Problem details
Retype each line exactly. Skip images.

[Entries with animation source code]
----------------

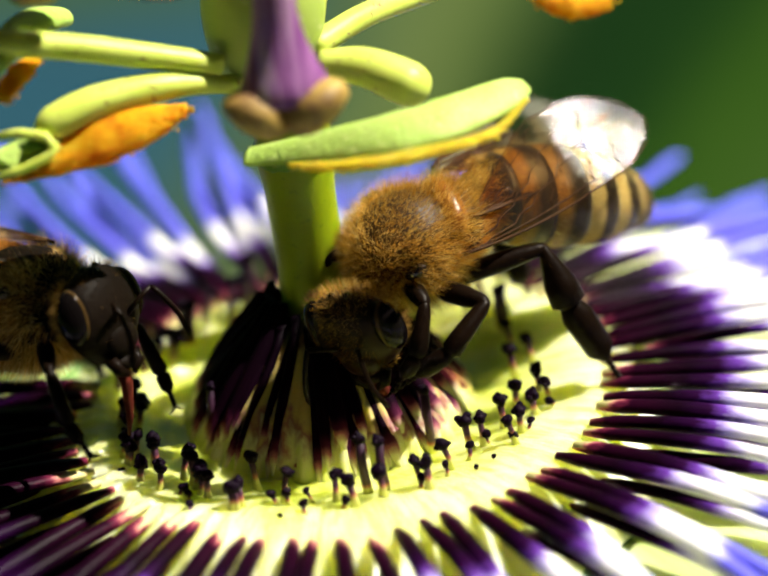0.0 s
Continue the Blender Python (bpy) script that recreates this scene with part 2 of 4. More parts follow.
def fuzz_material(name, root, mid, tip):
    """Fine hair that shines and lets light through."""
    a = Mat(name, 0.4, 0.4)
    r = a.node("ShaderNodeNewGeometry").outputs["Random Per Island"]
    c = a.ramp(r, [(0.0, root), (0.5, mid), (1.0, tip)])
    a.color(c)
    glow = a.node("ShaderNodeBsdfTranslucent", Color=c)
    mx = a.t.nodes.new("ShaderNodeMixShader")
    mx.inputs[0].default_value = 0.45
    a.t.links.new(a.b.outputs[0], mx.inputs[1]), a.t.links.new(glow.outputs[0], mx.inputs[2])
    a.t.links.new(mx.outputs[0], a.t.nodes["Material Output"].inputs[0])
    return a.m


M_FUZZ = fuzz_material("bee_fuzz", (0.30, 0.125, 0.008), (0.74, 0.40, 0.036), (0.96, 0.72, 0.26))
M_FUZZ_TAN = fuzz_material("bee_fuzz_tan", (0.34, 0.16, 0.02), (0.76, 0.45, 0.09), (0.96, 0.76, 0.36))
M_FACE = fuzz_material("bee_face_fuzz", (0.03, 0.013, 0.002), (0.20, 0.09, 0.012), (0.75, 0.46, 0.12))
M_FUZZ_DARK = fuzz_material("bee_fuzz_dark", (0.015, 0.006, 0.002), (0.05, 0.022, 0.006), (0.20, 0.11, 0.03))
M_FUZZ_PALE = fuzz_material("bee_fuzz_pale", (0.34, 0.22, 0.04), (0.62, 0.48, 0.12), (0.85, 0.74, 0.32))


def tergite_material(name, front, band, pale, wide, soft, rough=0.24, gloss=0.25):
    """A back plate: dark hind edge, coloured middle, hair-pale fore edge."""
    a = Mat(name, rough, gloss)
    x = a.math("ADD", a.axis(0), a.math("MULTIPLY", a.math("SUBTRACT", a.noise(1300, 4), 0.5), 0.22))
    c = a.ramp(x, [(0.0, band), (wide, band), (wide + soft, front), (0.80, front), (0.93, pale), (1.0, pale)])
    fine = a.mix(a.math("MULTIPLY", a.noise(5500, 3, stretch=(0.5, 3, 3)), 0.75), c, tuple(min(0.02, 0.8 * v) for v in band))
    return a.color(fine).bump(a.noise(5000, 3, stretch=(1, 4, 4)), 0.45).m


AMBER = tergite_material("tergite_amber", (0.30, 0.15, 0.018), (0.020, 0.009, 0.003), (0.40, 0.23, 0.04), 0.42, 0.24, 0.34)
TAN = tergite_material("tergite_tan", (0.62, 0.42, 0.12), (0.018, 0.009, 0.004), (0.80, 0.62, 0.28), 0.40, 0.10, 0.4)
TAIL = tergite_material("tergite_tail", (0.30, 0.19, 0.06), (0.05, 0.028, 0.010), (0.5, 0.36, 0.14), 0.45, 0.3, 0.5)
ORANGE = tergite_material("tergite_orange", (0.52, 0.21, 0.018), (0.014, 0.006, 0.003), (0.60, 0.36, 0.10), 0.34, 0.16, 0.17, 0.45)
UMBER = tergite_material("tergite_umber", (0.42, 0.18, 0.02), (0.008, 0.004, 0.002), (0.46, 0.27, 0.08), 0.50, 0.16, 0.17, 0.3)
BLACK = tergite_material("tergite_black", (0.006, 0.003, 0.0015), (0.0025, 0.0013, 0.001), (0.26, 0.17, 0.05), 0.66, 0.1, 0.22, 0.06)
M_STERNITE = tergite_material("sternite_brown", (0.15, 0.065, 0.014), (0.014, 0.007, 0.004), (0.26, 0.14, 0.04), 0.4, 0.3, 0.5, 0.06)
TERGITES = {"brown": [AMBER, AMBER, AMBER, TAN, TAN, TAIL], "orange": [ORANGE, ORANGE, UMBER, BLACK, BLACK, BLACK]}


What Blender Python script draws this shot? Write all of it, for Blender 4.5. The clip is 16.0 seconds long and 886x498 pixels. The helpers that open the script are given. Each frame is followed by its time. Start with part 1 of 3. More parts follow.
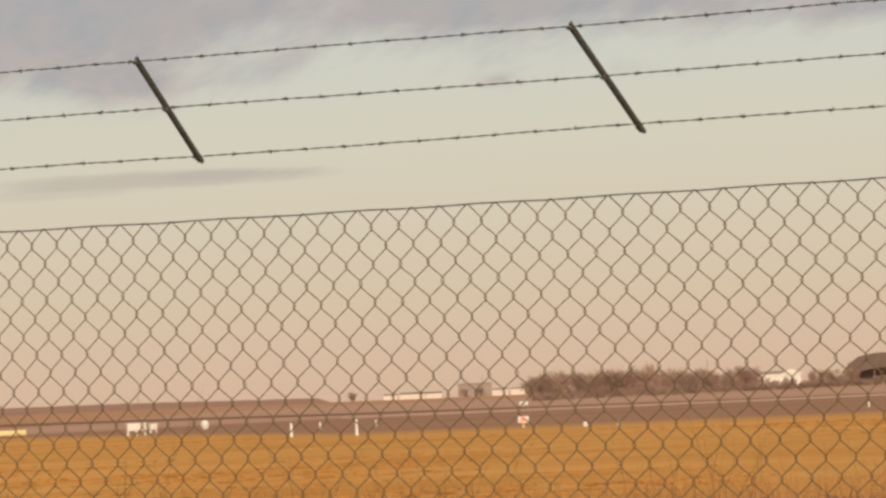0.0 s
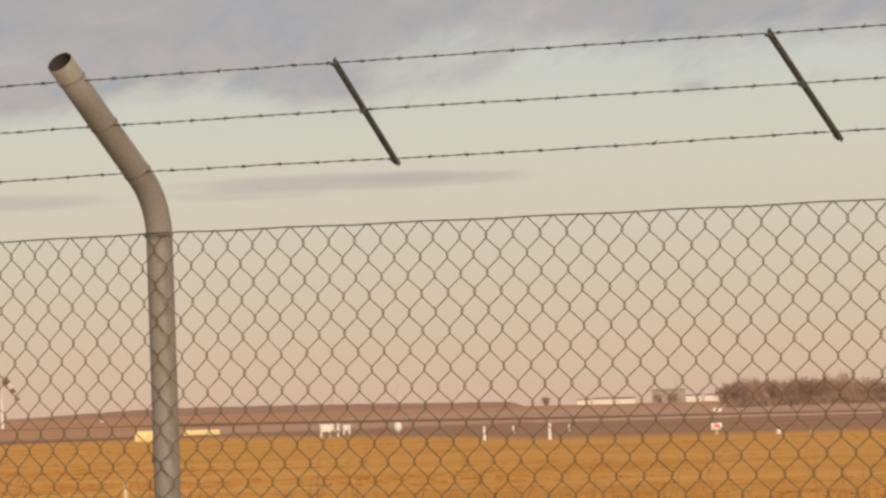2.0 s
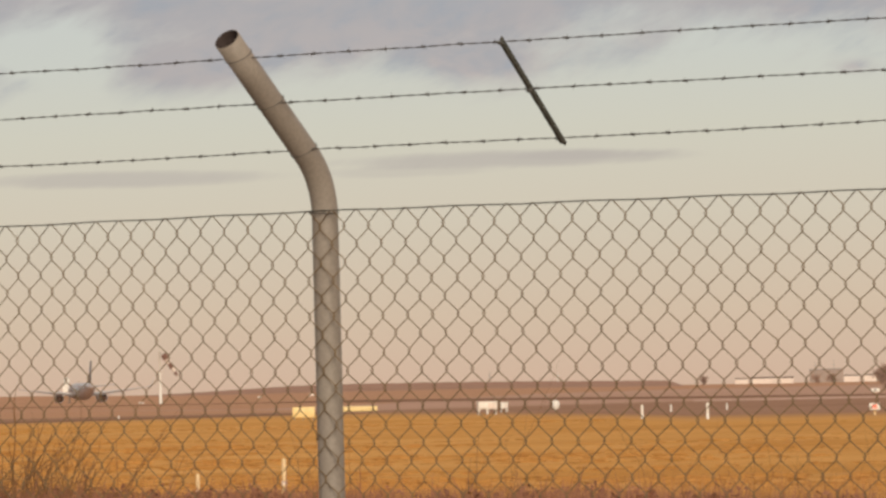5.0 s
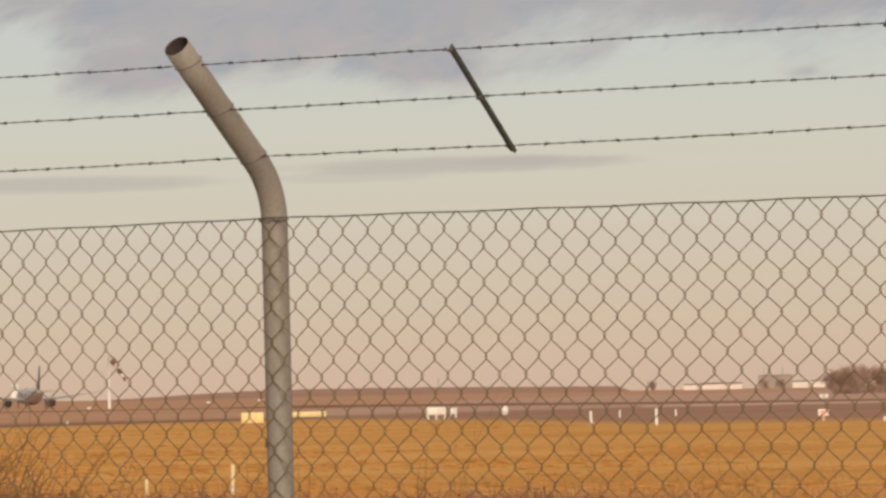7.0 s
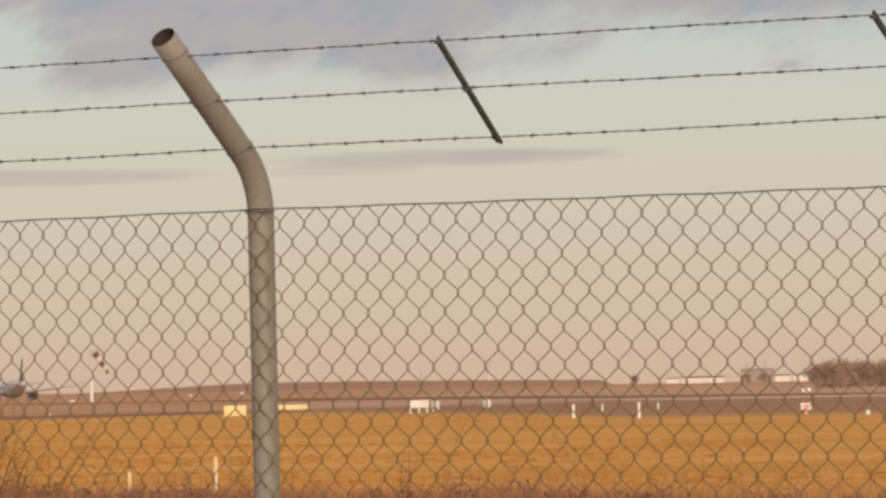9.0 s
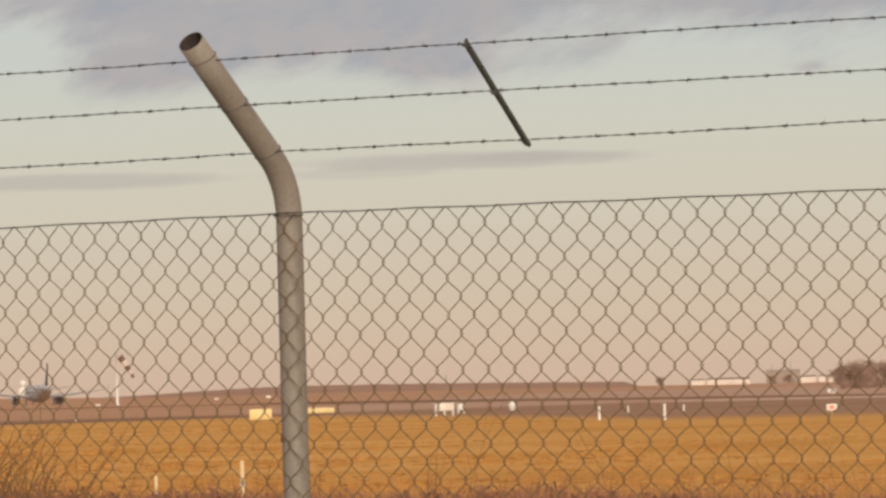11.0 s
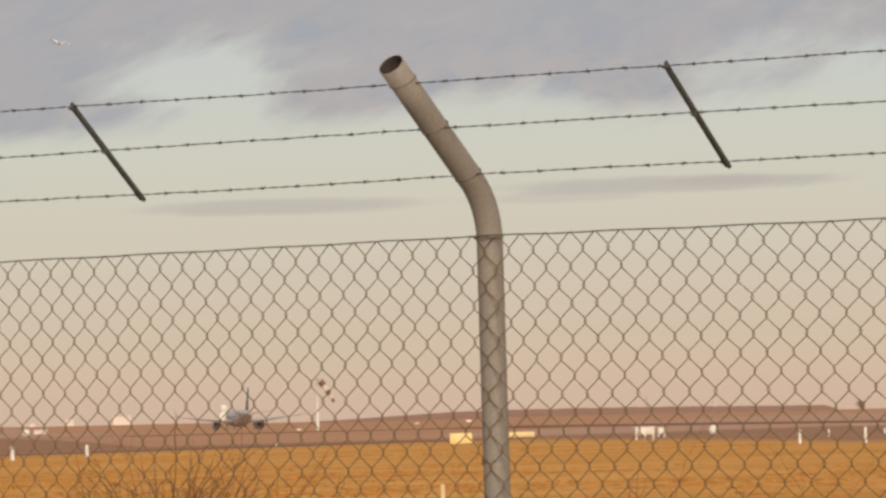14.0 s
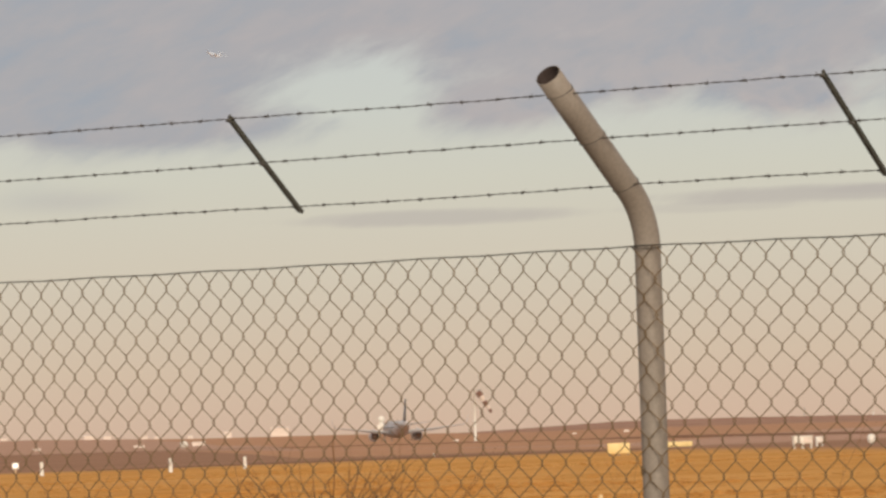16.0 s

----------------

Exercise result
0.0 s
Continue the Blender Python (bpy) script that recreates this scene with part 2 of 4. More parts follow.
def fuzz_material(name, root, mid, tip):
    """Fine hair that shines and lets light through."""
    a = Mat(name, 0.4, 0.4)
    r = a.node("ShaderNodeNewGeometry").outputs["Random Per Island"]
    c = a.ramp(r, [(0.0, root), (0.5, mid), (1.0, tip)])
    a.color(c)
    glow = a.node("ShaderNodeBsdfTranslucent", Color=c)
    mx = a.t.nodes.new("ShaderNodeMixShader")
    mx.inputs[0].default_value = 0.45
    a.t.links.new(a.b.outputs[0], mx.inputs[1]), a.t.links.new(glow.outputs[0], mx.inputs[2])
    a.t.links.new(mx.outputs[0], a.t.nodes["Material Output"].inputs[0])
    return a.m


M_FUZZ = fuzz_material("bee_fuzz", (0.30, 0.125, 0.008), (0.74, 0.40, 0.036), (0.96, 0.72, 0.26))
M_FUZZ_TAN = fuzz_material("bee_fuzz_tan", (0.34, 0.16, 0.02), (0.76, 0.45, 0.09), (0.96, 0.76, 0.36))
M_FACE = fuzz_material("bee_face_fuzz", (0.03, 0.013, 0.002), (0.20, 0.09, 0.012), (0.75, 0.46, 0.12))
M_FUZZ_DARK = fuzz_material("bee_fuzz_dark", (0.015, 0.006, 0.002), (0.05, 0.022, 0.006), (0.20, 0.11, 0.03))
M_FUZZ_PALE = fuzz_material("bee_fuzz_pale", (0.34, 0.22, 0.04), (0.62, 0.48, 0.12), (0.85, 0.74, 0.32))


def tergite_material(name, front, band, pale, wide, soft, rough=0.24, gloss=0.25):
    """A back plate: dark hind edge, coloured middle, hair-pale fore edge."""
    a = Mat(name, rough, gloss)
    x = a.math("ADD", a.axis(0), a.math("MULTIPLY", a.math("SUBTRACT", a.noise(1300, 4), 0.5), 0.22))
    c = a.ramp(x, [(0.0, band), (wide, band), (wide + soft, front), (0.80, front), (0.93, pale), (1.0, pale)])
    fine = a.mix(a.math("MULTIPLY", a.noise(5500, 3, stretch=(0.5, 3, 3)), 0.75), c, tuple(min(0.02, 0.8 * v) for v in band))
    return a.color(fine).bump(a.noise(5000, 3, stretch=(1, 4, 4)), 0.45).m


AMBER = tergite_material("tergite_amber", (0.30, 0.15, 0.018), (0.020, 0.009, 0.003), (0.40, 0.23, 0.04), 0.42, 0.24, 0.34)
TAN = tergite_material("tergite_tan", (0.62, 0.42, 0.12), (0.018, 0.009, 0.004), (0.80, 0.62, 0.28), 0.40, 0.10, 0.4)
TAIL = tergite_material("tergite_tail", (0.30, 0.19, 0.06), (0.05, 0.028, 0.010), (0.5, 0.36, 0.14), 0.45, 0.3, 0.5)
ORANGE = tergite_material("tergite_orange", (0.52, 0.21, 0.018), (0.014, 0.006, 0.003), (0.60, 0.36, 0.10), 0.34, 0.16, 0.17, 0.45)
UMBER = tergite_material("tergite_umber", (0.42, 0.18, 0.02), (0.008, 0.004, 0.002), (0.46, 0.27, 0.08), 0.50, 0.16, 0.17, 0.3)
BLACK = tergite_material("tergite_black", (0.006, 0.003, 0.0015), (0.0025, 0.0013, 0.001), (0.26, 0.17, 0.05), 0.66, 0.1, 0.22, 0.06)
M_STERNITE = tergite_material("sternite_brown", (0.15, 0.065, 0.014), (0.014, 0.007, 0.004), (0.26, 0.14, 0.04), 0.4, 0.3, 0.5, 0.06)
TERGITES = {"brown": [AMBER, AMBER, AMBER, TAN, TAN, TAIL], "orange": [ORANGE, ORANGE, UMBER, BLACK, BLACK, BLACK]}


What Blender Python script draws this shot? Write all of it, for Blender 4.5. The clip is 16.0 seconds long and 886x498 pixels. The helpers that open the script are given. Each frame is followed by its time. Start with part 1 of 3. More parts follow.
0.0 s
2.0 s
5.0 s
7.0 s
9.0 s
11.0 s
14.0 s
16.0 s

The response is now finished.